The general formula for calculating this for n speakers is:
1/Rtot = 1/R1 + ... + 1/Rn
If you connect exactly two cabinets in parallel the resulting resistance/impedance can be calculated like this:
Rtot = (R1 * R2) / (R1 + R2)
where R1 is the impedance of speaker cab 1, R2 is the impedance of speaker cab 2 and Rtot is the resulting impedance your power amp will have to be able to drive. This formula works no matter whether the impedances of the two given cabinets are the same or not. In any case if you add a speaker cab in parallel the resulting impedance is always lower than the lowest impedance of any single cabinet.
Rtot = (8 Ohm * 4 Ohm) / (8 Ohm + 4 Ohm) 32 Ohm˛ / 12 Ohm 2,6 Ohm
However, if both cabinets have the same impedance, the formula can be further simplified.
R1 = R2 gives us
Rtot = (R1 * R1) / (R1 + R1) R1˛ / (2 * R1) R1 / 2
In other words two cabinets of the same impedance connected in parallel result in half the impedance of a single cabinet. Simple enough?
Rtot = 8 Ohm / 2 = 4 Ohm
However, if you have two speakers in parallel with the same impedance the power coming out of the amp is divided into half for each speaker. That may still not be "bad" since most (transistor) amps deliver more power at a lower impedance. Just make sure you don't run your amps within the limitations designed by the amp manufacturer.
When it comes to power amplifiers there are basically two very different types: transistor and tube.
Tube amps do not usually directly drive speakers. They use a transformer instead. To make a long story short, a tube amp won't be harmed (much) if the impedance of the speaker cab(s) connected is too low, but it won't work well or may even die on you if the impedance of the speaker cab(s) is too high. The worst you can do is to connect no speakers at all. Modern amps have additional circuits to prevent damage. Don't count on it. Some tube power amps can be switched/adjusted to different impedances. Make sure they match.

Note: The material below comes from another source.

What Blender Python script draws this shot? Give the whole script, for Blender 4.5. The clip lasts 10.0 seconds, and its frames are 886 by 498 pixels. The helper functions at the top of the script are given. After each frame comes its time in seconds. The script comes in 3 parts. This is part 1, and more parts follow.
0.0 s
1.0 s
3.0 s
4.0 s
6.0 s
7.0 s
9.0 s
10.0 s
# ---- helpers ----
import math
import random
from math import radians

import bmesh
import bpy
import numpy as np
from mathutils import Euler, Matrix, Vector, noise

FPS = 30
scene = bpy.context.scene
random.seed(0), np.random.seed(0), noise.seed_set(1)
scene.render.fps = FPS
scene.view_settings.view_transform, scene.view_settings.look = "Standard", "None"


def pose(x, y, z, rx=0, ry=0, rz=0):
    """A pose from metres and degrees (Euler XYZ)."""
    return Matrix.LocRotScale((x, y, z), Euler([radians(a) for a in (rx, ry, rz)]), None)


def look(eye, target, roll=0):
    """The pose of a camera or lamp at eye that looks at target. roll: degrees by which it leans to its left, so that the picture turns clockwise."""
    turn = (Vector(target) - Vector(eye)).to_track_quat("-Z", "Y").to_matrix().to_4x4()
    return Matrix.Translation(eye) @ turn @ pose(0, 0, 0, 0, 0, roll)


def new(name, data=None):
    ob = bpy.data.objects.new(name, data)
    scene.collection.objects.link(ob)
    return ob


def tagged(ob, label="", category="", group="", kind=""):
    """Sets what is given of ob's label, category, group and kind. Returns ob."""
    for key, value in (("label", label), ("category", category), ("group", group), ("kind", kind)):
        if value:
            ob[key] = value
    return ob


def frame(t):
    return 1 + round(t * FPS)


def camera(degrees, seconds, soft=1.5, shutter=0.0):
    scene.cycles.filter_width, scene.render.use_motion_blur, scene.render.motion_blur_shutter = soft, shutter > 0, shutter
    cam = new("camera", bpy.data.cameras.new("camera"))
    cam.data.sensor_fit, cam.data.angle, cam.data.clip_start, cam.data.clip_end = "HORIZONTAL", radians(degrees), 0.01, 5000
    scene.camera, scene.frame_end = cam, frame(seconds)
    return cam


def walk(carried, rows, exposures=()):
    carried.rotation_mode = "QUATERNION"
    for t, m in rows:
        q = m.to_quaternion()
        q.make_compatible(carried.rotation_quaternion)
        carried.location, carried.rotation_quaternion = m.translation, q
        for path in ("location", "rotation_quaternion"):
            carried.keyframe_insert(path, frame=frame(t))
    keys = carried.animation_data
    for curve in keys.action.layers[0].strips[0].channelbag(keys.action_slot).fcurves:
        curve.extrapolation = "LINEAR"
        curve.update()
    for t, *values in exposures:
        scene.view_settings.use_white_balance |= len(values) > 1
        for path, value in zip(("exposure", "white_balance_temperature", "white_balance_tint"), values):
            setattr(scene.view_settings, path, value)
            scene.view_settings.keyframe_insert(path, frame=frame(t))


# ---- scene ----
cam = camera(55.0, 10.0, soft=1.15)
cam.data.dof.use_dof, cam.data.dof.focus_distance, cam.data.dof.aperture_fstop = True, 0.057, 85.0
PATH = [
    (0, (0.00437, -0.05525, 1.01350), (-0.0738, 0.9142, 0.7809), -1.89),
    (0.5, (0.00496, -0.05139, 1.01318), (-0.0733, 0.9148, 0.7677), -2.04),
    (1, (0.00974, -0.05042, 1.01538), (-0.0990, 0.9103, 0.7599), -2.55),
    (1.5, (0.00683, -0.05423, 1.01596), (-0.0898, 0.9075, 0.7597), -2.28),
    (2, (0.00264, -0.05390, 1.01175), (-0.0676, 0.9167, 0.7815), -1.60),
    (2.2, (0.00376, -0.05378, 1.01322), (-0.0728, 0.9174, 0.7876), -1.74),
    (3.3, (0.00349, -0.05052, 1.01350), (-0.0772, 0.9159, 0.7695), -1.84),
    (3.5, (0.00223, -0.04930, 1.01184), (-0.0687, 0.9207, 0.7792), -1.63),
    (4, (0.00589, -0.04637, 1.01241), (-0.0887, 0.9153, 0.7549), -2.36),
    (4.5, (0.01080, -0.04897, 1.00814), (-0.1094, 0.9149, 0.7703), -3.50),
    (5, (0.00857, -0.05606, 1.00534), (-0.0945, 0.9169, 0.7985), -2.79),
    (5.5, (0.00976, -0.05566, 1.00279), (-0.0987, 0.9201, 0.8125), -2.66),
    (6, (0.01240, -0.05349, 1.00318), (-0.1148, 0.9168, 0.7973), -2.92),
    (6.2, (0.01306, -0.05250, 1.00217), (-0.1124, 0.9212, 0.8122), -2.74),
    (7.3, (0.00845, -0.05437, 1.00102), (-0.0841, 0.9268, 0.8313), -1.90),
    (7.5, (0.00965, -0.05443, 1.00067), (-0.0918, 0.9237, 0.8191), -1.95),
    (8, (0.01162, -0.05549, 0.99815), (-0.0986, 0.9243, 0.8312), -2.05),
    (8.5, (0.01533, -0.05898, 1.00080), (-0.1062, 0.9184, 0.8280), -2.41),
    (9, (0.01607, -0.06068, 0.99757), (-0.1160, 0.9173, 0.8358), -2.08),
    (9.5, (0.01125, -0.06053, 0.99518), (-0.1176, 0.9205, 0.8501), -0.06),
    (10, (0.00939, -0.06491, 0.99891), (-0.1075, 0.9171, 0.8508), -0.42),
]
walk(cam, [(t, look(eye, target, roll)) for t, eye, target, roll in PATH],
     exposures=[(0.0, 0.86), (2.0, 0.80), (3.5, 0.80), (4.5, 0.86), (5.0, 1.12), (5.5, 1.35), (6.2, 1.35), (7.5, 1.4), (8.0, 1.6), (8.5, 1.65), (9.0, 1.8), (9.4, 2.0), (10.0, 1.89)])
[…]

Transistor amps usually directly drive the speakers connected. To make a long story short, a transistor amp won't be harmed (much) if the impedance of the speaker cab(s) connected is too high, it will simply not reach the full power it can give when connected to the minimum impedance. However, if you connect too low an impedance to your amp it may die on you. The worst you can do is to short cut the power amp's output. Modern amps have additional circuits to prevent damage. Don't count on it.
Watts (W) are the SI unit for power. When it comes to speaker cabinets it means the maximum power a speaker cabinet can handle. The power is produced by a power amp and driven into the speaker coils. The more power an amp drives into a speaker coil the more the speaker membrane moves air and hence produces sound. Unfortunately the wire in the speaker coil heats up a lot and even moving it and the speaker membrane will cool it only to a certain degree. Excessive heat gives us more than one problem. If it gets too hot, the wire can melt and the speaker dies. Also heat does not do much good to the speaker's magnets. Also the more heat, so the close you are to the maximum power you can run through a speaker, the less is the gain in volume.

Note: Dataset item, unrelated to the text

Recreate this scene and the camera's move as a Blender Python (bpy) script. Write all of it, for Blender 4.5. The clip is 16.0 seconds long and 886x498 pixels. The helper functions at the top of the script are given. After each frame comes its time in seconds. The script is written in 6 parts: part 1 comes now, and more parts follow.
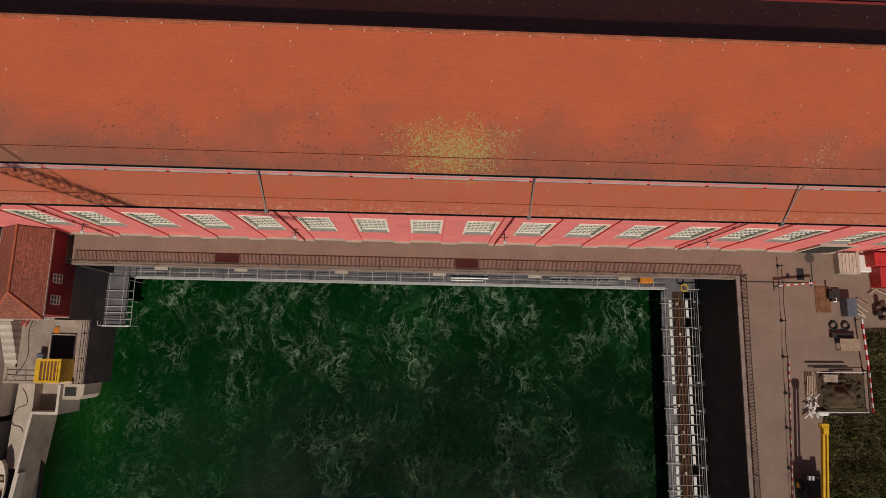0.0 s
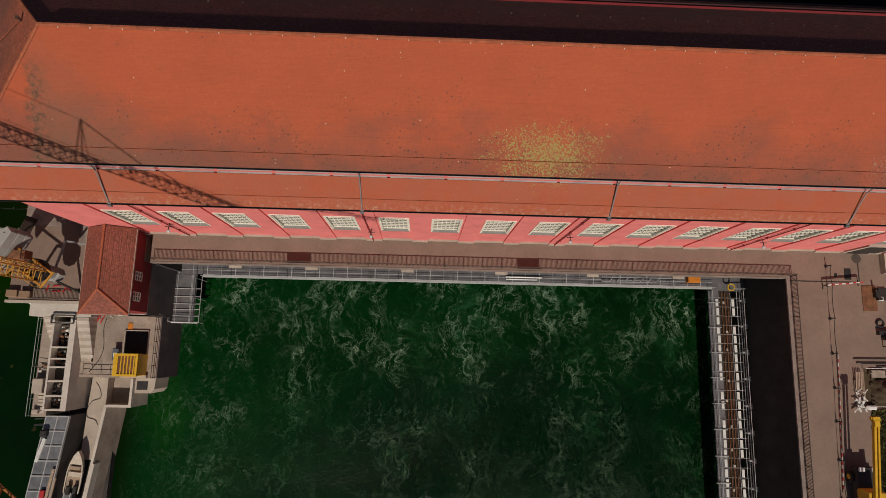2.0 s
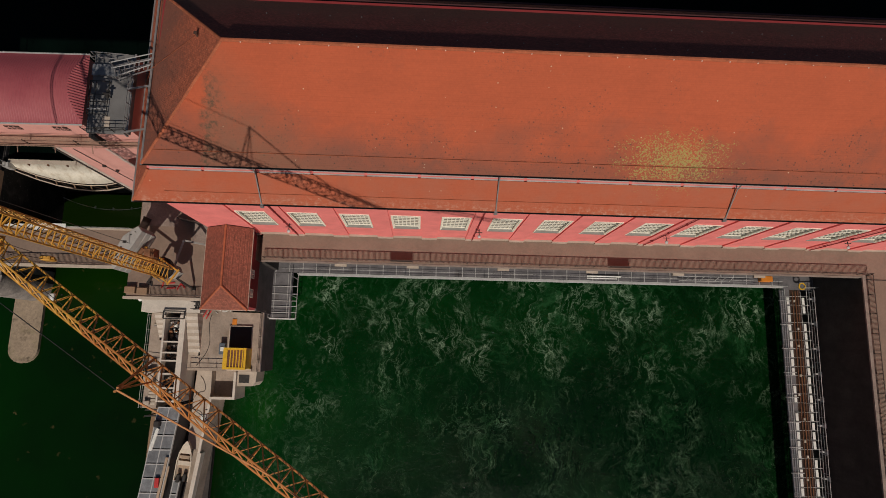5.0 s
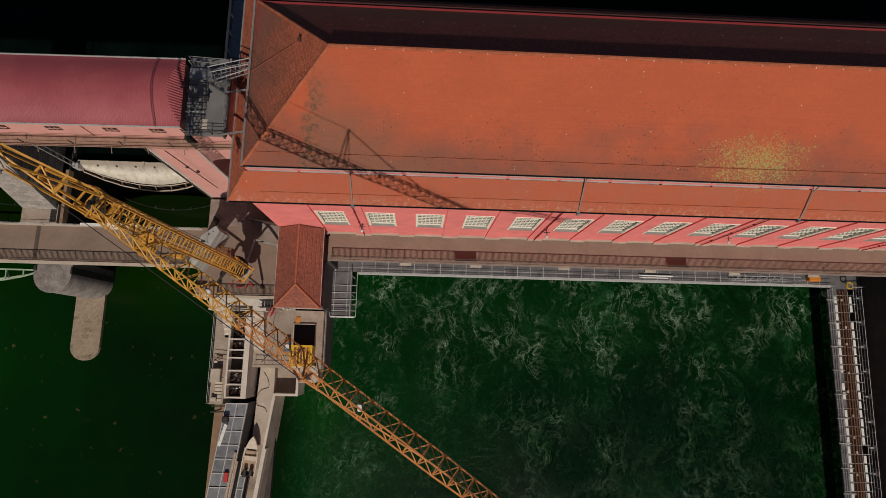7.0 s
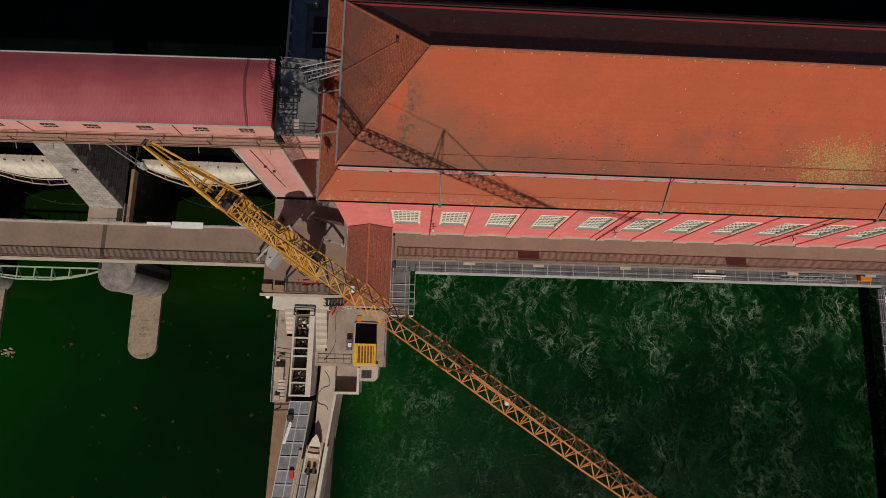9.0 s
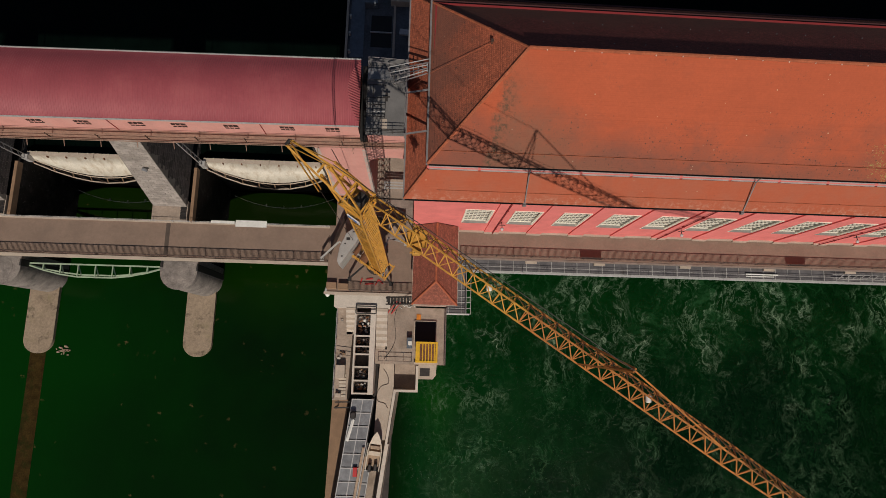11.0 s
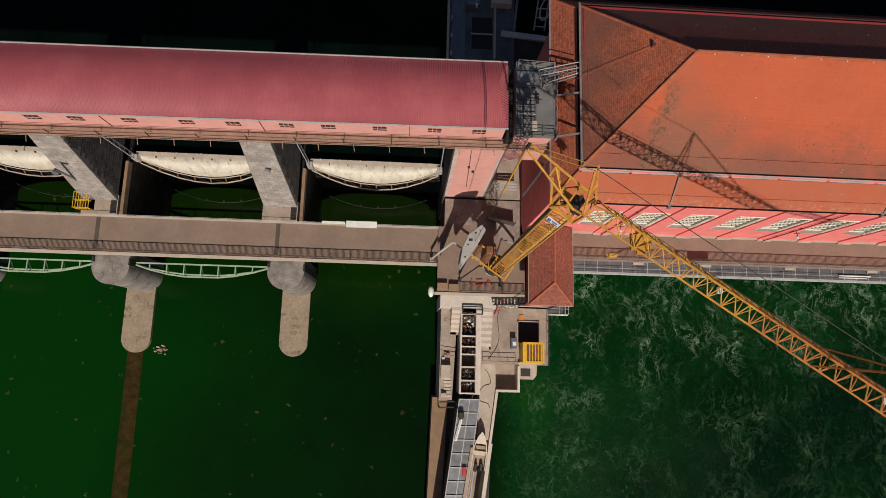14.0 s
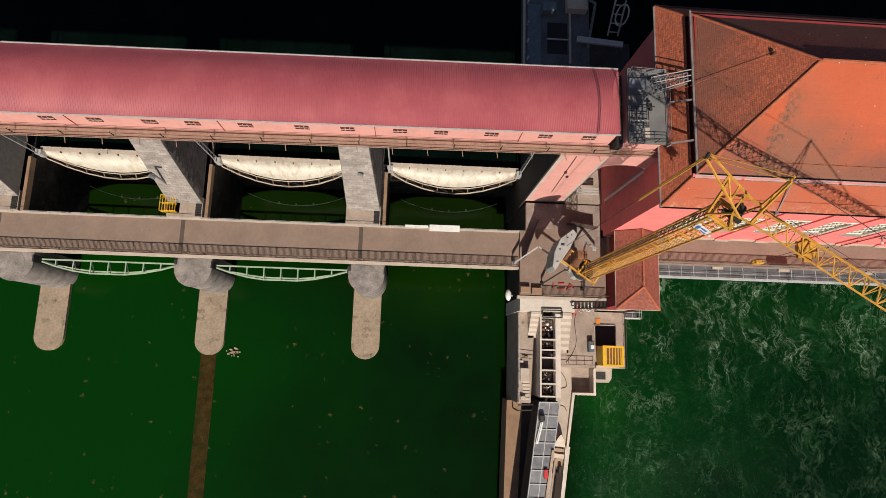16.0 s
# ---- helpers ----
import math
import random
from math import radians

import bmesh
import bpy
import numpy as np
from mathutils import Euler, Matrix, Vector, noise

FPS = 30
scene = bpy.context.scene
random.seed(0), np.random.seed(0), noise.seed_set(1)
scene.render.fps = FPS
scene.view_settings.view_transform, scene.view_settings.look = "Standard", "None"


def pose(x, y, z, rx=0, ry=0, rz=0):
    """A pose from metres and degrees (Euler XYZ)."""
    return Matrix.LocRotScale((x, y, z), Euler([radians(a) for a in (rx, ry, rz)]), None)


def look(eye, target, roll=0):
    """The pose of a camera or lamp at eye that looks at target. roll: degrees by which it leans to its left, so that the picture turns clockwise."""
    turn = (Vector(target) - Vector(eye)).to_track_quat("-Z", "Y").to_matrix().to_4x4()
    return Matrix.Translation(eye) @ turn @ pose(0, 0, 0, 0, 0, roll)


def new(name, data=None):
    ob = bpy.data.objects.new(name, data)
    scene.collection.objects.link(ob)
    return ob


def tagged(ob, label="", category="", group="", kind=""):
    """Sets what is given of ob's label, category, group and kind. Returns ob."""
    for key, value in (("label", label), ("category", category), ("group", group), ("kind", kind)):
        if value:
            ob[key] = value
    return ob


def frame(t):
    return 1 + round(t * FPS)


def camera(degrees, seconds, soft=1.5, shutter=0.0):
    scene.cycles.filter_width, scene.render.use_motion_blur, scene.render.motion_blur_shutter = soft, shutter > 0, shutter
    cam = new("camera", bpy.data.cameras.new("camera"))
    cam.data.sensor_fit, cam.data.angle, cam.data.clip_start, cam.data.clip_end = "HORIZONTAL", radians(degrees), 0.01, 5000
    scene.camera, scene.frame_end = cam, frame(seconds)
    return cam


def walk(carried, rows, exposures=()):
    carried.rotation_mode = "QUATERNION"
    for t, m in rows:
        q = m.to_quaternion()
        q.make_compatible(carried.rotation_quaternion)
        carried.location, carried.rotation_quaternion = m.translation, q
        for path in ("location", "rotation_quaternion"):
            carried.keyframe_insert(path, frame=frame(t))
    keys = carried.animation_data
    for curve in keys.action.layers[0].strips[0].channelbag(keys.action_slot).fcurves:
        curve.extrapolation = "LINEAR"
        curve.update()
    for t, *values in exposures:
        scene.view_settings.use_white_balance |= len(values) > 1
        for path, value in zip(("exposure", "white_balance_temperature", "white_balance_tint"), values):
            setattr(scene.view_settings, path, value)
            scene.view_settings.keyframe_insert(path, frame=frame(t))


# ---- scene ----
cam = camera(73.7, 16.0, 0.8)
ROWS = [
    (0.0, -3.440, 0.977, 63.590, 9.302, -2.197, 1.011),
    (0.5, -5.222, 0.748, 64.191, 9.348, -2.230, 1.023),
    (1.0, -6.999, 0.525, 64.761, 9.424, -2.204, 1.041),
    (1.5, -8.780, 0.296, 65.369, 9.499, -2.216, 1.088),
    (2.0, -10.558, 0.095, 65.896, 9.552, -2.203, 1.152),
    (2.5, -12.361, -0.092, 66.432, 9.596, -2.247, 1.171),
    (3.0, -14.241, -0.278, 66.976, 9.625, -2.190, 1.209),
    (3.5, -16.148, -0.466, 67.480, 9.674, -2.240, 1.206),
    (4.0, -18.104, -0.647, 67.949, 9.702, -2.275, 1.253),
    (6.5, -27.880, -1.409, 69.759, 9.779, -2.453, 1.267),
    (7.0, -29.833, -1.547, 69.976, 9.800, -2.505, 1.298),
    (7.5, -31.765, -1.682, 70.096, 9.810, -2.571, 1.321),
    (8.0, -33.727, -1.817, 70.166, 9.836, -2.617, 1.274),
    (8.5, -35.764, -1.950, 70.214, 9.908, -2.733, 1.287),
    (9.0, -37.841, -2.055, 70.235, 9.914, -2.744, 1.357),
    (11.5, -47.858, -2.296, 70.177, 9.707, -3.070, 1.439),
    (12.0, -49.993, -2.335, 70.113, 9.665, -3.014, 1.510),
    (12.5, -52.168, -2.375, 70.034, 9.621, -3.183, 1.461),
    (13.0, -54.457, -2.412, 69.995, 9.628, -3.154, 1.521),
    (13.5, -56.807, -2.453, 69.961, 9.647, -3.217, 1.547),
    (14.0, -59.227, -2.479, 69.893, 9.675, -3.181, 1.544),
    (14.5, -61.729, -2.481, 69.820, 9.689, -3.259, 1.542),
    (15.0, -64.322, -2.468, 69.737, 9.670, -3.207, 1.517),
    (15.5, -66.954, -2.461, 69.733, 9.661, -3.442, 1.460),
    (16.0, -69.673, -2.466, 69.774, 9.738, -3.488, 1.659),
]
EXPOSURES = [(0.0, -0.75), (9.2, -0.74), (11.5, -0.63), (12.5, -0.53), (14.5, -0.18), (16.0, 0.08)]
walk(cam, [(t, pose(*row)) for t, *row in ROWS], EXPOSURES)

# ---- light ----
SUN_ELEV = 43.7
world = bpy.data.worlds.new("world")
world.use_nodes = True
scene.world = world
_wn = world.node_tree
_bg = _wn.nodes["Background"]
_sky = _wn.nodes.new("ShaderNodeTexSky")
_sky.sky_type = "NISHITA"
_sky.sun_disc = False
_sky.sun_elevation = radians(SUN_ELEV)
_sky.sun_rotation = radians(180)
_wn.links.new(_sky.outputs[0], _bg.inputs[0])
_bg.inputs[1].default_value = 0.05
sun = new("sun", bpy.data.lights.new("sun", "SUN"))
sun.data.energy = 5.0
sun.data.angle = radians(0.5)
sun.data.color = (1.0, 0.92, 0.80)
sun.matrix_world = look((2.6, -60, 60 * math.tan(radians(SUN_ELEV))), (0, 0, 0))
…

Given all that one should not try to run speaker cabs all too close to their maximum power rating.
Often people think their speakers should be capable of handling more power than the amp driving them. Their logic is that if the speakers can handle more, the amp can't hurt the speakers. Nice try. It's only working if you stay well below the maximum rated output of such an amp.
As soon as you drive an amp beyond it's maximum power rating, it goes into "clipping" which can end in nasty DC which will fry even the biggest speaker cab.
In short: small amps can easily kill even a speaker made for more power if driven too hard.
What about amps with more power than a speaker can handle? Simple. Don't drive them to their limits and they will bring your speaker cabs up to their full power with little or no risk. Even if you drive a speaker at a little more power than it's designed for it will handle it much more gracefully than any clipping amp.
So how much more power should one have? There are very different opinions out there. Some say add 50% of the speaker cab power rating, some aim for twice the power.
I have a pair of Flite 210H speaker cabs, which can handle 300 W each and have 8 Ohms each. In parallel they can handle 600 W having 4 Ohms. I don't have an amp that can produce 1200 W at 4 Ohms. My Sunn 1200S amp can output 1200 W RMS at 2 Ohms. The manufacturer Fender was unable to provide information as to how much power is available at 4 Ohms (I tried more than once by email) but I've been told from a reliable source it's about 800 W at 4 Ohms and ca. 550 W at 8 Ohms. I took a number of precautions to keep my amp from clipping (compressor/limiter) and even pumping 800 W into such modern and highly efficient speaker cabs would be more like suicide than anything else. I just like to have some reserve. As a matter of fact I normally don't exceed 250 W (peak) and I do wear ear plugs.